### Scene script records
__________
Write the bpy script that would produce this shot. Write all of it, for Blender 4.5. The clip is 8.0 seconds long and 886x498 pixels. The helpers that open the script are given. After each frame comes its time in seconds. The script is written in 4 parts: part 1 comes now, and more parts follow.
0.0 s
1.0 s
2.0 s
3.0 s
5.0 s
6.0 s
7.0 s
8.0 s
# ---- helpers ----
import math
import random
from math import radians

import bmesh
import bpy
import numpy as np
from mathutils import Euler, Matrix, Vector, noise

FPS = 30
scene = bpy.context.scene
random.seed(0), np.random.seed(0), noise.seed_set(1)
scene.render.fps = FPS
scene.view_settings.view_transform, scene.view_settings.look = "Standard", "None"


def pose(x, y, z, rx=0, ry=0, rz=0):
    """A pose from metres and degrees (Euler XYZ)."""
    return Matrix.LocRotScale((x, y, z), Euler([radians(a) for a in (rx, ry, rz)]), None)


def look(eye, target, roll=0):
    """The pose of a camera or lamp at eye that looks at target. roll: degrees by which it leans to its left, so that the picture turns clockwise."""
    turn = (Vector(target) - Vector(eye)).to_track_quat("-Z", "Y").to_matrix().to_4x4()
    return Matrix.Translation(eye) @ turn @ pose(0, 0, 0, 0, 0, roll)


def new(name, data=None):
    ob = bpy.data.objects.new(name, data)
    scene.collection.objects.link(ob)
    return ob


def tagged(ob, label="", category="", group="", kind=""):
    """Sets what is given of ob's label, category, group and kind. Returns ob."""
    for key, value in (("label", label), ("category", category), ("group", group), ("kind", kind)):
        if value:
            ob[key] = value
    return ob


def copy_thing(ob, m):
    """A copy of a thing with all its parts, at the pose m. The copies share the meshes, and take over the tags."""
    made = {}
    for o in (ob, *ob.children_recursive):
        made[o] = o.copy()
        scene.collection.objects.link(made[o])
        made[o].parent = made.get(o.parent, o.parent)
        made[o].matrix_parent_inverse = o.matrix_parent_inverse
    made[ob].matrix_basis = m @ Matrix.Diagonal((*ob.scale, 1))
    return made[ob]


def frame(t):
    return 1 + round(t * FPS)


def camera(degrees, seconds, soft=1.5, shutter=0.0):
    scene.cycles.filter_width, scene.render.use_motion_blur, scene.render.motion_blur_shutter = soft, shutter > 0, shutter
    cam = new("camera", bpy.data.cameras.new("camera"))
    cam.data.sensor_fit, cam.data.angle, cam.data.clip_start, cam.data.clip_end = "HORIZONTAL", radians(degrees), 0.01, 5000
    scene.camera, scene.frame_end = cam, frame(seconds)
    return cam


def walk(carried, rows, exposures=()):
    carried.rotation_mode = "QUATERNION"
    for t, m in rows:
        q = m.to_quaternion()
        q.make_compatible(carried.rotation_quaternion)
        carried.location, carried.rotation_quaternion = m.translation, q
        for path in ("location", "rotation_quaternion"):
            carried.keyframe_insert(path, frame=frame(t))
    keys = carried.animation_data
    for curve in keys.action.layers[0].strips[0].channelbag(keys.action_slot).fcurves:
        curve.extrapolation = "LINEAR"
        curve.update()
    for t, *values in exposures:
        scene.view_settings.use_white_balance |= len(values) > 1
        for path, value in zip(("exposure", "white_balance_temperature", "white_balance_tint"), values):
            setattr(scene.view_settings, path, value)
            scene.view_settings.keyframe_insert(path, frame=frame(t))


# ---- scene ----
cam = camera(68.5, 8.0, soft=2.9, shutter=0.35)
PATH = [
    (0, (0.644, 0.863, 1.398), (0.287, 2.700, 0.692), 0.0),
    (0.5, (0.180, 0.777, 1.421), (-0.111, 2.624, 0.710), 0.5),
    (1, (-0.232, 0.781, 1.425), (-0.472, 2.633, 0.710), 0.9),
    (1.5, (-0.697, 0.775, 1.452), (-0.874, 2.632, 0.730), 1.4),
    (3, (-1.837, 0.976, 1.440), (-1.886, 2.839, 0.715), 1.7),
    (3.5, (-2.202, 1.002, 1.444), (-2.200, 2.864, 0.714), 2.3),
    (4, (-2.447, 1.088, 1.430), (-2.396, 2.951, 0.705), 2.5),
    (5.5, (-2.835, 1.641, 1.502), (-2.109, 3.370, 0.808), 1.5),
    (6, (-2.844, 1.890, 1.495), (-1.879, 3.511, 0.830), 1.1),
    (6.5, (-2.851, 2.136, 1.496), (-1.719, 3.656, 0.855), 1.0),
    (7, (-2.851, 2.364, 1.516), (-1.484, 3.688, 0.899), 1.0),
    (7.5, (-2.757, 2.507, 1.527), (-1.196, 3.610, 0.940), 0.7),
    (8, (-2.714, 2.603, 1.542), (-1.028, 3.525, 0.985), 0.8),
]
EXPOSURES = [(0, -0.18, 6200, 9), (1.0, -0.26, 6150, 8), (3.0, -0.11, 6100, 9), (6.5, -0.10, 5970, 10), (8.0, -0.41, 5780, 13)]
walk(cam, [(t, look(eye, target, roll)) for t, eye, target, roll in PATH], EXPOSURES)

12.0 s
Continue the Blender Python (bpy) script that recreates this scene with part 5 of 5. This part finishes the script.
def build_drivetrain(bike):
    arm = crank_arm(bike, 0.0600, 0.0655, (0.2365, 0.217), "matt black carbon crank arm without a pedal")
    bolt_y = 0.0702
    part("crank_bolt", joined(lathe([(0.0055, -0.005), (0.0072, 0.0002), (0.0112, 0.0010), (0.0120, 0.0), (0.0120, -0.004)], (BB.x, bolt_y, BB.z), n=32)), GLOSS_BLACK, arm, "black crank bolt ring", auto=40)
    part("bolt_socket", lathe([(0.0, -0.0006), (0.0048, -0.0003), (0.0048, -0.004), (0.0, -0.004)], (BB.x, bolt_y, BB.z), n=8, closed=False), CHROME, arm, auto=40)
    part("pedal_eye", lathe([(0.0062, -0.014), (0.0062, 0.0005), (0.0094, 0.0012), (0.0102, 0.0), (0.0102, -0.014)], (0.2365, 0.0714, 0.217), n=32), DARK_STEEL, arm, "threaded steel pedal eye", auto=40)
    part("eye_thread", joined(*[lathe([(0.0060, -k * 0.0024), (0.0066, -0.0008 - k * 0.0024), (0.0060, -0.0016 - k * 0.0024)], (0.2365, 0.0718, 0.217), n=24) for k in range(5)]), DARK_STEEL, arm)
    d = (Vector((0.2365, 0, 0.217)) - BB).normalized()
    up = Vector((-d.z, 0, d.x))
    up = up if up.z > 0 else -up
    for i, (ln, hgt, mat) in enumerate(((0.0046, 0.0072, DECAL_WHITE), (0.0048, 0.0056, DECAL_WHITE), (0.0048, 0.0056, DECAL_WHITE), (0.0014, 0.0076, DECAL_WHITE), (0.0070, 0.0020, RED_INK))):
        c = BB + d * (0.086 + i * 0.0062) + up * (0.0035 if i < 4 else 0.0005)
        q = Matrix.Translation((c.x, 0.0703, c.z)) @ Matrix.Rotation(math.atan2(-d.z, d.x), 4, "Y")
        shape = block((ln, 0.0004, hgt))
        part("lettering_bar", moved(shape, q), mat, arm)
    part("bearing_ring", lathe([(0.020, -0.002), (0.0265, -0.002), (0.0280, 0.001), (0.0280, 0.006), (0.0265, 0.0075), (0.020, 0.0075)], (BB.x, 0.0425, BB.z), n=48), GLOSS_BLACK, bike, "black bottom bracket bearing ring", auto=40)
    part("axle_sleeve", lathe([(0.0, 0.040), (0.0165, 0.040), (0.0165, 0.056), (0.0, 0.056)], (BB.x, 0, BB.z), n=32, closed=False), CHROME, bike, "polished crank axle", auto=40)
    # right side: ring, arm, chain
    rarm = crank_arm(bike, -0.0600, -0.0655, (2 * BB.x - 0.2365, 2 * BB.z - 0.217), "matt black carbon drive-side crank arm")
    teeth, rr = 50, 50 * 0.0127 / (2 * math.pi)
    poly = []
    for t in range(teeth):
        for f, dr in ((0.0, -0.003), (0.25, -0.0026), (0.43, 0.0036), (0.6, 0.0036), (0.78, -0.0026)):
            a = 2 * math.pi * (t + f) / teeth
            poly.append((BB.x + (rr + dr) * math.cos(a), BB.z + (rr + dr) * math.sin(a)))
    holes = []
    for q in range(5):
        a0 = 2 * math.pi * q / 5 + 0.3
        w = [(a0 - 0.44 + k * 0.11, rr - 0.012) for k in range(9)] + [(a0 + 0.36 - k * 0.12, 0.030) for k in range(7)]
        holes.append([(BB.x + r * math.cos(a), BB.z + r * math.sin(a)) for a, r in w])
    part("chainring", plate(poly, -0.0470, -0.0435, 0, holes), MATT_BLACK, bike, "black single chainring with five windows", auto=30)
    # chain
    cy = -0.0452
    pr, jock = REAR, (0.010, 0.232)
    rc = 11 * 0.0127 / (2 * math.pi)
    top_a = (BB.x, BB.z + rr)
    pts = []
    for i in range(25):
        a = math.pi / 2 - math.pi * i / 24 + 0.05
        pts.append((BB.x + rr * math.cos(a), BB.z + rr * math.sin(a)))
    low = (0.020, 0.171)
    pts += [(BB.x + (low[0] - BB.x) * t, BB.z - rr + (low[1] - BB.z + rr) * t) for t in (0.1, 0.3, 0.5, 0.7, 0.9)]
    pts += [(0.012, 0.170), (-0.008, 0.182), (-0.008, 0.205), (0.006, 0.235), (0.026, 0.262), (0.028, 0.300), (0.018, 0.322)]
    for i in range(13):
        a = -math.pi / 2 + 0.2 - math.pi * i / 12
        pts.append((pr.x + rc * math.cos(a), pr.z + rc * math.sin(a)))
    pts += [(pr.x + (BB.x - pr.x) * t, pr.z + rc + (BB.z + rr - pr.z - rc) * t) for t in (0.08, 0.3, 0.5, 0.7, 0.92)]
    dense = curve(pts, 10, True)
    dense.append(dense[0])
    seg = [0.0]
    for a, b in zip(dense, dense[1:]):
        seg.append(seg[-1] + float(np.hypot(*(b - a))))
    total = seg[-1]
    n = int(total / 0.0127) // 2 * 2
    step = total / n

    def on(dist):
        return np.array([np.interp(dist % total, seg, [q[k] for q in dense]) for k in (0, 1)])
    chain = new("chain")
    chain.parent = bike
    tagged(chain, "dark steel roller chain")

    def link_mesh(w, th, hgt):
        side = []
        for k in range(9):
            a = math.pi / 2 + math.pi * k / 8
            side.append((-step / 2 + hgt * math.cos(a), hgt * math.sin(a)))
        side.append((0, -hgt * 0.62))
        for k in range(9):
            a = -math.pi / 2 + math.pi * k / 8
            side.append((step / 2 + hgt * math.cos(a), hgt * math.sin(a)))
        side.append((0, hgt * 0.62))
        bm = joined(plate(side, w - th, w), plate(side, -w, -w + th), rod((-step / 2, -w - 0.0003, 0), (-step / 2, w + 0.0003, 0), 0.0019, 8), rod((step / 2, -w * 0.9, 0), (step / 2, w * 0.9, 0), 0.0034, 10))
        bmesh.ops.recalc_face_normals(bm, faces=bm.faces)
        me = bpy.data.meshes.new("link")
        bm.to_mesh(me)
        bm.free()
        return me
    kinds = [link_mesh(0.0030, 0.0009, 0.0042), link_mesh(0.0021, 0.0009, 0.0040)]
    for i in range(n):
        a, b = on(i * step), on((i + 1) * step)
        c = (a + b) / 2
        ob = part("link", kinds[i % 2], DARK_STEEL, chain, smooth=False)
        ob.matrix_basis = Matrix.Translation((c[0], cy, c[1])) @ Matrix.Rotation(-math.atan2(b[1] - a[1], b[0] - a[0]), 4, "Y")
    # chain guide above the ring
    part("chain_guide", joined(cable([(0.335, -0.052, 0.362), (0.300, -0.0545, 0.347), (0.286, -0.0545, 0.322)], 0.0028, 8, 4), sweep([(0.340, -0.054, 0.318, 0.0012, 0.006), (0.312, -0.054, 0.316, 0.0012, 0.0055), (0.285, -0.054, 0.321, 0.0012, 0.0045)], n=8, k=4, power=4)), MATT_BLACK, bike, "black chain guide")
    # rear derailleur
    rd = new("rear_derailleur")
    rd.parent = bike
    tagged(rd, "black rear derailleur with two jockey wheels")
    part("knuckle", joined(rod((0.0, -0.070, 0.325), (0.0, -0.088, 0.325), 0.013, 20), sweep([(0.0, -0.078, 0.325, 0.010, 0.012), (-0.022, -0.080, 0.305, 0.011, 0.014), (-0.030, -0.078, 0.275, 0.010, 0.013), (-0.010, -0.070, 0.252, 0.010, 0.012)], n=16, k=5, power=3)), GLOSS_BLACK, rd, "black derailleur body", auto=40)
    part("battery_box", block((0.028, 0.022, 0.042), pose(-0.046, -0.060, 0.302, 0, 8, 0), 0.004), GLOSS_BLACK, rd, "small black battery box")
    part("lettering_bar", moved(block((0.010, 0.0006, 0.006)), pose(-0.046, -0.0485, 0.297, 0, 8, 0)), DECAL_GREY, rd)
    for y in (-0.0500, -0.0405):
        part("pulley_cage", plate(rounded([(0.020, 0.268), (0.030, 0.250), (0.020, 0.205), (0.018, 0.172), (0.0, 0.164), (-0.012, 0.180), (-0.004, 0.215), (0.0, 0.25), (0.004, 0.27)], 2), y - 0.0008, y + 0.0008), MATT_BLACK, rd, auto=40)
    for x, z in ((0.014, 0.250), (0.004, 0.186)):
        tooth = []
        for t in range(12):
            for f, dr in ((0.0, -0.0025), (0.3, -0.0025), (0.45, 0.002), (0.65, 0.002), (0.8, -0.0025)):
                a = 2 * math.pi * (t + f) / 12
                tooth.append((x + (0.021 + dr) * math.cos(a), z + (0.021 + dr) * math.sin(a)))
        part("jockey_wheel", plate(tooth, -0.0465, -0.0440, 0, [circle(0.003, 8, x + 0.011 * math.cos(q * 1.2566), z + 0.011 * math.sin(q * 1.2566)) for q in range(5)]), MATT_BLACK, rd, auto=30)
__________
Copy each line of the listing that holds the word "label".

def tagged(ob, label="", category="", group="", kind=""):
    """Sets what is given of ob's label, category, group and kind. Returns ob."""
    for key, value in (("label", label), ("category", category), ("group", group), ("kind", kind)):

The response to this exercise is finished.